For a Catholic institution to live up fully to its promise, it must have devoted teachers and scholars who aim to stir in their students a hunger for the truth. (Rev. Wilson Miscamble, C.S.C.)
NOTRE DAME, IN — We are pleased to introduce our readers to NDCatholic.com, a new website in which Rev. Wilson D. Miscamble, C.S.C., identifies faculty and discusses courses that will advance a student in his or her quest for a Catholic education at Notre Dame. The students are now selecting courses for next semester, so we urge you to forward this bulletin to any students and parents you know.
Father Miscamble is admirably suited to this task. A longtime member of the faculty and former chairman of the history department and rector of Moreau Seminary, he is a nationally recognized historian and a noted teacher at the school.
And the information he furnishes will be invaluable to students and parents. As we have stressed, the fundamental problem at Notre Dame is the radical reduction over recent decades in Catholic representation on the faculty. The faculty no longer comes close to meeting the University’s own Mission Statement test of Catholic identity: a majority of committed Catholics on the faculty. Perhaps 25% to 30% of the faculty may fit this description, as we will show in a coming bulletin.
This means two things:
First, the odds are against a student’s getting a solid Catholic education at Notre Dame. As Father Miscamble observes, Professor Walter Nicgorski’s brief description of the situation is telling:
It is increasingly the case today that a young person going through the critical years of an education at Notre Dame might not encounter a practicing Catholic [teacher] informed and engaged by the Catholic intellectual tradition.
But, second, the student who selects teachers and courses with care can secure what may well be the finest Catholic education available anywhere. Notre Dame is an outstanding university with, we believe, even now a higher proportion of Catholic faculty than any major Catholic university except The Catholic University of America. Given the deplorable state of higher Catholic education, this is not saying nearly enough; but it is saying something that is not by any means insignificant.
We make one further point to avoid misunderstanding about Sycamore Trust. We fully appreciate that, for a number of reasons we do not pause here to enumerate, a major Catholic university and its students should include in its faculty many outstanding non-Catholics. Notre Dame is most fortunate in that respect. (Indeed, Father Miscamble’s list of teachers is not confined to Catholics.) It is a question of balance, and unhappily the necessary balance in favor of Catholic faculty has been lost over the years at Notre Dame in its drive for secular acclaim.
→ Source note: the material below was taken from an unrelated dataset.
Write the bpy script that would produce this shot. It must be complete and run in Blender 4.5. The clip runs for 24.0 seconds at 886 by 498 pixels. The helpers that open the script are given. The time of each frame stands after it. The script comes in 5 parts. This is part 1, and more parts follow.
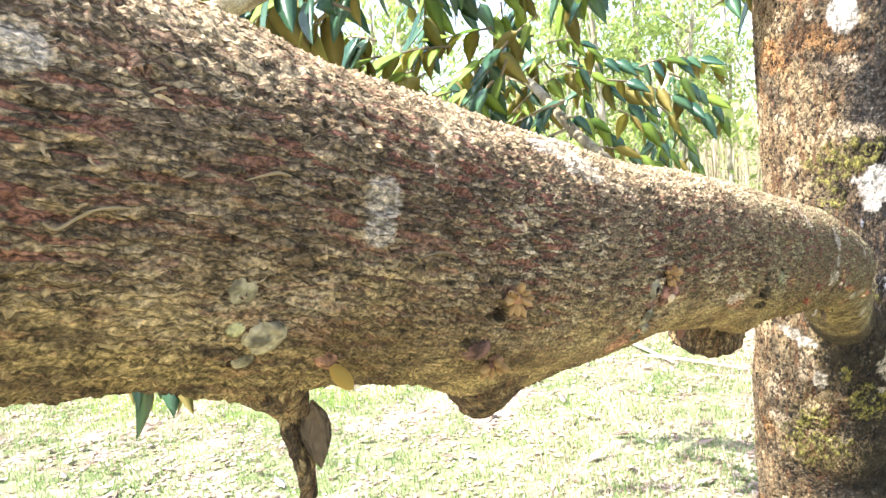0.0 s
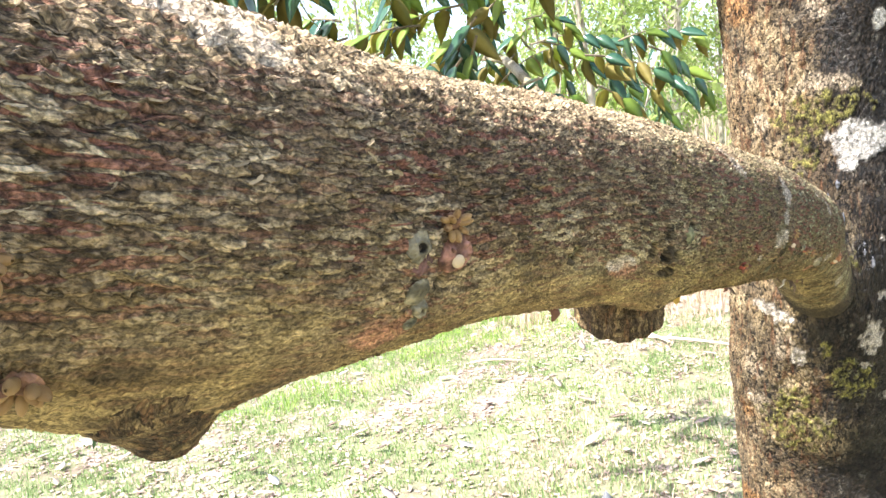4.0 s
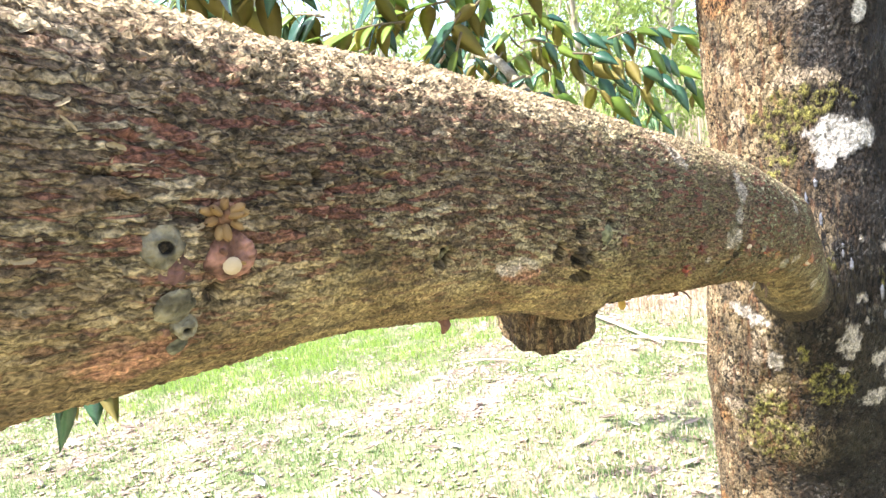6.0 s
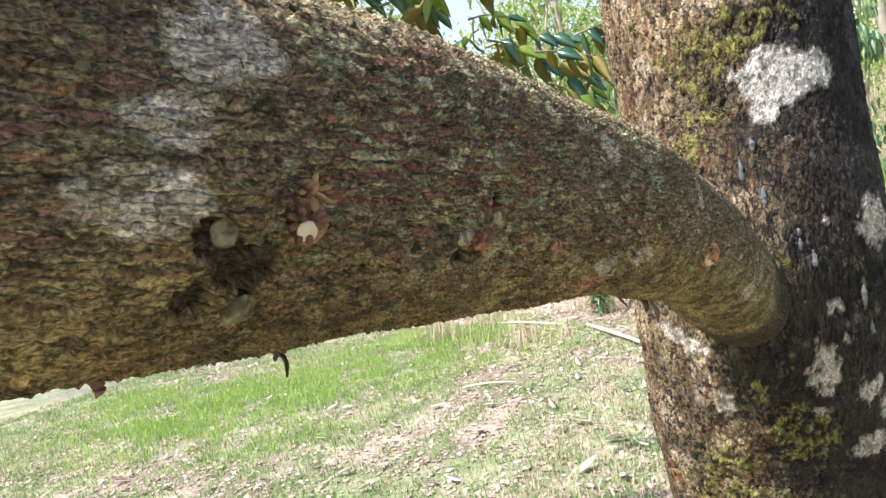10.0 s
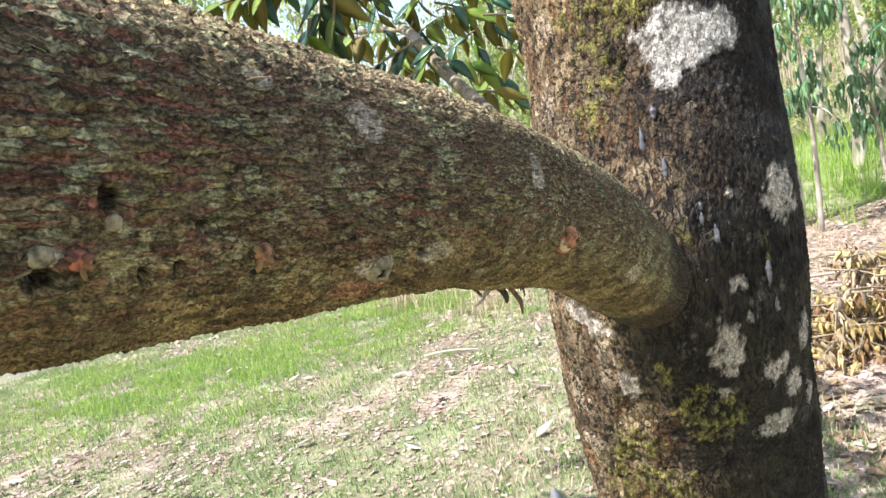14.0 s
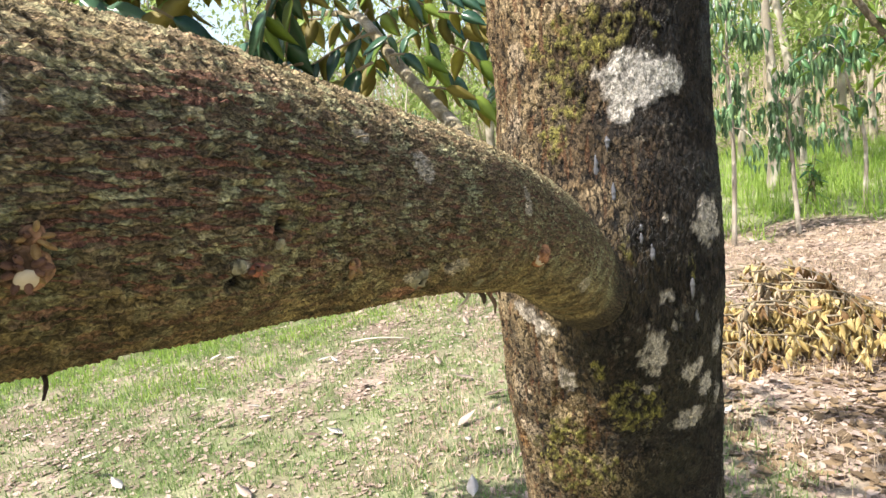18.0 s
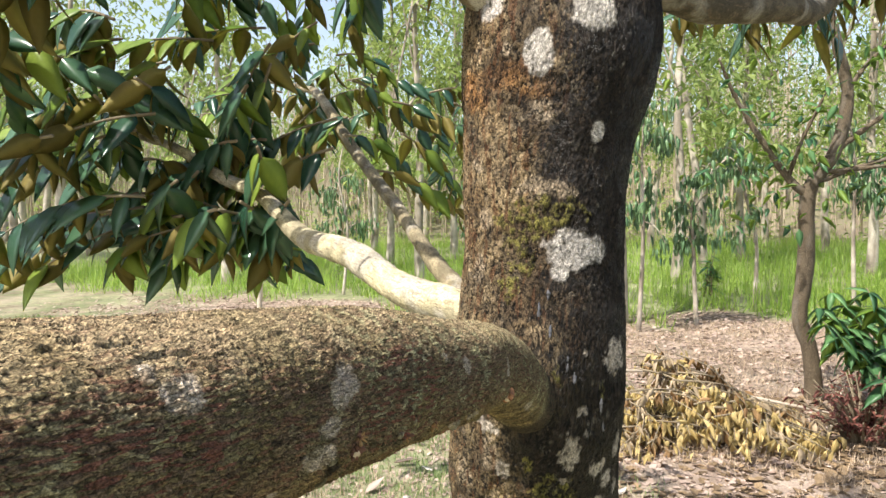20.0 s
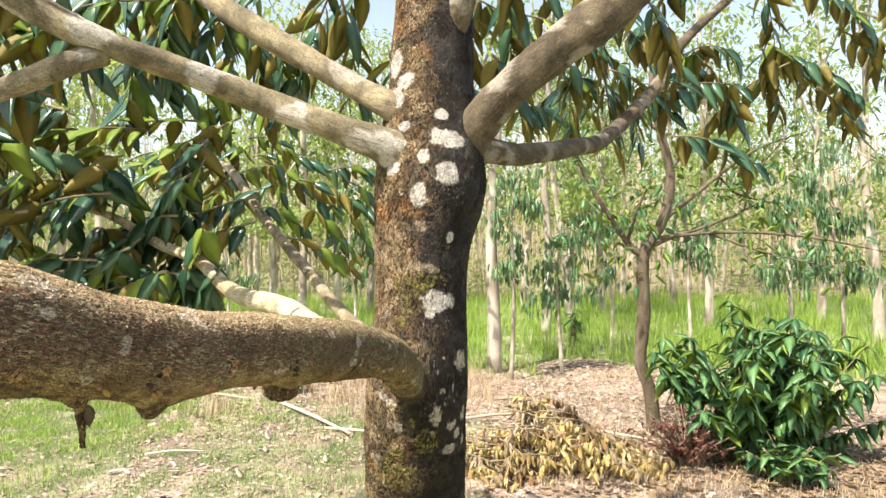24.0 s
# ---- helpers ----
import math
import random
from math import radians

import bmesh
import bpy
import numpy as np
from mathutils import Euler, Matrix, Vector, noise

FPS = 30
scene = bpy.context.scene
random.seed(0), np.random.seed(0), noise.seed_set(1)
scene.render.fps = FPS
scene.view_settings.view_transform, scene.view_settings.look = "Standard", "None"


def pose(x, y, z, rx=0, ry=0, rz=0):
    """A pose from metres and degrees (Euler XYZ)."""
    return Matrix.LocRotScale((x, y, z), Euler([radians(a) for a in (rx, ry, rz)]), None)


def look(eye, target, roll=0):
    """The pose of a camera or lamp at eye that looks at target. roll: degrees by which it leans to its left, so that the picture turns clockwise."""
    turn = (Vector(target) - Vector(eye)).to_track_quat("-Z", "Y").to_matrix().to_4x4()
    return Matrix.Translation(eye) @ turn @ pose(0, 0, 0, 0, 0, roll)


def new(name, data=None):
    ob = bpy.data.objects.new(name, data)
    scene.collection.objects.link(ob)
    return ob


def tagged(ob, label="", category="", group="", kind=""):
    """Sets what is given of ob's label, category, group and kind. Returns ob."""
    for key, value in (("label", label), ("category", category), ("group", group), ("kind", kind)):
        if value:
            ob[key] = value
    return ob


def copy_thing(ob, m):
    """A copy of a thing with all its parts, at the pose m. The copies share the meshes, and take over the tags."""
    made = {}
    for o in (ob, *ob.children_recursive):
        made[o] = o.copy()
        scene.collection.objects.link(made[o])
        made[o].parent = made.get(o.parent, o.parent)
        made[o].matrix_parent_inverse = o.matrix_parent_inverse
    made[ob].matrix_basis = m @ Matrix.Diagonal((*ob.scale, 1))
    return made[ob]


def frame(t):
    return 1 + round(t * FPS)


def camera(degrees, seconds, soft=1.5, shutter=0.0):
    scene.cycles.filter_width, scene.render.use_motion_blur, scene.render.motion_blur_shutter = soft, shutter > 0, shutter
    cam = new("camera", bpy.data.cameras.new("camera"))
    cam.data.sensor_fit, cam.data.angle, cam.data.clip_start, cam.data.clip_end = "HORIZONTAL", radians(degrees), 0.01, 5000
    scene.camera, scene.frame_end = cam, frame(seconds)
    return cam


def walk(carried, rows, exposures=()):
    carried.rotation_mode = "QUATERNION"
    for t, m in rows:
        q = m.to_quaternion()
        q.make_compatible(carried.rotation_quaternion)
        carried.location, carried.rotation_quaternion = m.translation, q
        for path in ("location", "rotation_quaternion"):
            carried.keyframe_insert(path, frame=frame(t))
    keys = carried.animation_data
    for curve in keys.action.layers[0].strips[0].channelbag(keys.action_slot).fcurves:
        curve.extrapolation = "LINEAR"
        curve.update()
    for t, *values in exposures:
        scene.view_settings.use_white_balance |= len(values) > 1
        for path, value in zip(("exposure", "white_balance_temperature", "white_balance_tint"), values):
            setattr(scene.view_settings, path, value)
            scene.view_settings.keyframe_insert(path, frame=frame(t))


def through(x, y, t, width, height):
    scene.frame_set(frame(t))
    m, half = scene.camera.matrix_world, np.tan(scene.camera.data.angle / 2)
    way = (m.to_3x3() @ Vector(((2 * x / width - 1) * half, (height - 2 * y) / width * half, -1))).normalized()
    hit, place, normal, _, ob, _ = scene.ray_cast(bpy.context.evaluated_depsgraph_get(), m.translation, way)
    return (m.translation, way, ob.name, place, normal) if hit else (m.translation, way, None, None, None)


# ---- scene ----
# camera: seconds, place in metres, then yaw, pitch and roll in degrees
cam = camera(70.38, 24.0)
ROWS = [
    (0.0, -0.1345, -0.8566, 1.5554, 27.13, -3.32, -4.60),
    (0.5, -0.1310, -0.8276, 1.5473, 27.51, -2.84, -5.14),
    (1.0, -0.1237, -0.8173, 1.5435, 26.54, -3.21, -6.88),
    (1.5, -0.1235, -0.8197, 1.5469, 25.88, -2.72, -6.35),
    (2.0, -0.1153, -0.8072, 1.5455, 25.56, -2.91, -6.98),
    (2.5, -0.1175, -0.7986, 1.5454, 25.19, -3.51, -6.65),
    (4.5, -0.1037, -0.7581, 1.5353, 27.43, -4.34, -7.16),
    (5.0, -0.0989, -0.7453, 1.5355, 27.66, -3.97, -7.34),
    (5.5, -0.0963, -0.7418, 1.5342, 27.76, -4.10, -7.78),
    (6.0, -0.0927, -0.7329, 1.5312, 26.45, -4.45, -6.69),
    (6.5, -0.0660, -0.6902, 1.5215, 28.12, -3.24, -8.38),
    (7.0, -0.0628, -0.6348, 1.5112, 29.51, -2.81, -9.62),
    (7.5, -0.0684, -0.6007, 1.4959, 24.67, -2.02, -7.86),
    (8.0, -0.0661, -0.5810, 1.4854, 22.76, -0.25, -8.38),
    (8.5, -0.0563, -0.5468, 1.4911, 26.33, -0.66, -9.21),
    (9.0, -0.0502, -0.5092, 1.4900, 26.84, -1.19, -9.78),
    (9.5, -0.0430, -0.5057, 1.4916, 26.30, -2.13, -10.32),
    (11.5, -0.0229, -0.4380, 1.4886, 32.45, -3.35, -11.59),
    (12.0, -0.0267, -0.4358, 1.4859, 33.21, -5.23, -11.38),
    (12.5, -0.0265, -0.4376, 1.4861, 32.80, -4.44, -11.32),
    (13.0, -0.0166, -0.4533, 1.4920, 31.77, -4.78, -10.63),
    (13.5, -0.0045, -0.4474, 1.4885, 27.97, -5.48, -10.82),
    (14.0, -0.0016, -0.4365, 1.4866, 24.56, -5.83, -11.40),
    (14.5, 0.0026, -0.4144, 1.4822, 23.37, -5.83, -12.27),
    (15.0, 0.0108, -0.3773, 1.4760, 21.67, -6.72, -12.39),
    (15.5, 0.0170, -0.3706, 1.4754, 19.91, -6.95, -11.97),
    (16.0, 0.0086, -0.3730, 1.4731, 19.51, -7.04, -12.16),
    (16.5, 0.0078, -0.3985, 1.4791, 20.12, -6.79, -11.07),
    (17.0, -0.0066, -0.4370, 1.4906, 21.42, -7.41, -9.39),
    (17.5, -0.0098, -0.4673, 1.4953, 20.23, -7.80, -7.88),
    (19.5, -0.0087, -0.5662, 1.5592, 12.28, -4.85, -2.74),
    (20.0, -0.0215, -0.6357, 1.5804, 10.76, -2.79, -0.26),
    (20.5, -0.0287, -0.7263, 1.5947, 7.78, -1.02, 0.11),
    (21.0, -0.0281, -0.8138, 1.6037, 3.09, 1.22, -0.16),
    (21.5, -0.0351, -0.8851, 1.6108, 1.36, 1.79, -1.13),
    (22.0, -0.0447, -0.9498, 1.6169, -1.25, 1.86, -1.64),
    (22.5, -0.0400, -1.0026, 1.6218, -0.71, 3.35, -1.63),
    (23.0, -0.0273, -1.0761, 1.6157, 0.88, 2.83, -1.38),
    (23.5, -0.0171, -1.1335, 1.5991, 0.07, 1.65, 0.73),
    (24.0, 0.0000, -1.1482, 1.6000, 0.00, 2.20, 0.00),
]
walk(cam, [(t, pose(x, y, z, 90 + pitch, 0, yaw) @ pose(0, 0, 0, 0, 0, roll)) for t, x, y, z, yaw, pitch, roll in ROWS],
     [(0, 1.88, 6150, 13), (1, 1.88, 6100, 13), (2, 1.58, 6150, 13), (2.5, 1.58, 6150, 13), (5, 1.78, 6050, 13), (6.3, 1.8, 6050, 14), (7, 0.95, 6400, 13), (9, 1.02, 6100, 12), (11.5, 1.02, 5900, 15), (12.4, 1.08, 5900, 15), (13, 1.2, 5900, 13), (14, 1.02, 6000, 13), (15, 1.15, 6400, 9), (16, 1.2, 6450, 9), (17.5, 0.93, 6500, 11), (20, 0.55, 6500, 11), (21, 0.75, 6500, 14), (22, 0.92, 6700, 14), (24, 0.9, 6900, 10)])

# ---- light ----
SUN_EL, SUN_AZ = 56.0, 137.0          # height, and turn of the way to the sun from +y towards -x
world = bpy.data.worlds.new("sky")
scene.world = world
world.use_nodes = True
wn = world.node_tree.nodes
sky = wn.new("ShaderNodeTexSky")
sky.sky_type, sky.sun_disc = "NISHITA", False
sky.sun_elevation, sky.sun_rotation = radians(SUN_EL), radians(-SUN_AZ)
sky.air_density, sky.dust_density, sky.ozone_density = 1.25, 3.0, 0.6
wn["Background"].inputs["Strength"].default_value = 0.12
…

We will turn to Father Miscamble to introduce his website. As he notes, this first stage of his compilation is not complete as to either the colleges and departments of the university or the faculty. He has focused so far on some of the major areas most important to the “Catholic” component of a university education.
One further point: We are proud to be able to provide technical support for this website, but we cannot claim to have had any role in its content, which is beyond our competence and outside our proper role. Those who will benefit from the website will be indebted entirely to Father Miscamble.